In November 1915, 36-year-old Albert Einstein presented his general theory of relativity to the Prussian Academy. This wasn't the "E=mc2" document — that equation was part of the special theory of relativity that had made Einstein famous a decade earlier.
The 100th anniversary of this watershed publication is being marked by several new books on Einstein, his life and his science. "The Road to Relativity" by Hanoch Gutfreund and Jürgen Renn reproduces the 45 handwritten — and hand-corrected — pages of Einstein's general theory, accompanied by extensive annotations on the science, its historical context and the implications for the future. The volume also includes a glossary of scientists and philosophers relevant to Einstein's work and some entertainingly lively illustrations — such as one of Einstein pouring coffee on a moving train to demonstrate that motion is relative — by Laurent Taudin.
"Relativity: The Special and the General Theory" is Princeton University's commemorative edition of a book Einstein published two years after his general theory came out — his own version of a popular explanation for non-physicists. It begins, "In your schooldays most of you who read this book made acquaintance with the noble building of Euclid's geometry, and you remember — perhaps with more respect than love — the magnificent structure, on the lofty staircase of which you were chased about for uncounted hours by conscientious teachers." It gets progressively harder to understand after that, but you've got to give a genius credit for reaching out.
(Which gives us an opportunity to repeat a version of one of the great Einstein quotes: “When you are courting a nice girl an hour seems like a second. When you sit on a red-hot cinder a second seems like an hour. That’s relativity.”)
Science historian Jimena Canales takes a long look at Einstein's 1922 debate with Henri Bergson, one of the preeminent philosophers of the era, over the nature of time. In "The Physicist and the Philosopher," Canales recounts how Bergson challenged Einstein's theories, arguing that time is not a fourth dimension definable by scientists but a "vital impulse," the source of creativity. It was an incendiary topic at the time, and it shaped a split between science and humanities that persisted for decades — though Einstein was generally seen as the winner and Bergson is all but forgotten.

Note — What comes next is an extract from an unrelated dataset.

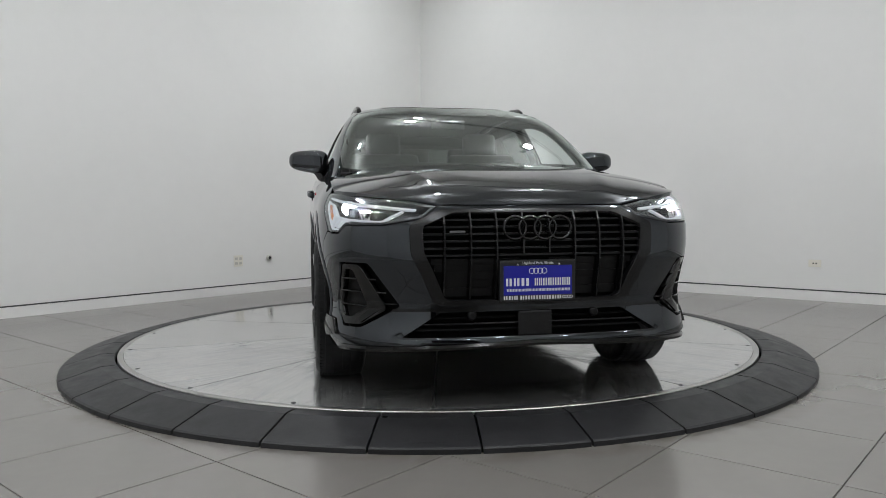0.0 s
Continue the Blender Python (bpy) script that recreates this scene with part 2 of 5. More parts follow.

And Steven Gimbel presents the physicist in the context of contemporary political and social events in "Einstein: His Space and Times." Not only brilliant but also edgy and opinionated, Einstein was a complex man: a pacifist who renounced his citizenship at age 16 to protest German militarism before World War I, a Jew who left his homeland after the rise of the Nazis, a divorced man who went on to marry his first cousin and have numerous affairs, a physicist who regretted science's role in creating the nuclear age. He died of an aneurysm at age 76: "Moments earlier, he uttered a single sentence aloud in his native tongue.
Einstein’s dying words were heard by one person, a night nurse who spoke no German. In death as in life, Albert Einstein left us a mystery.”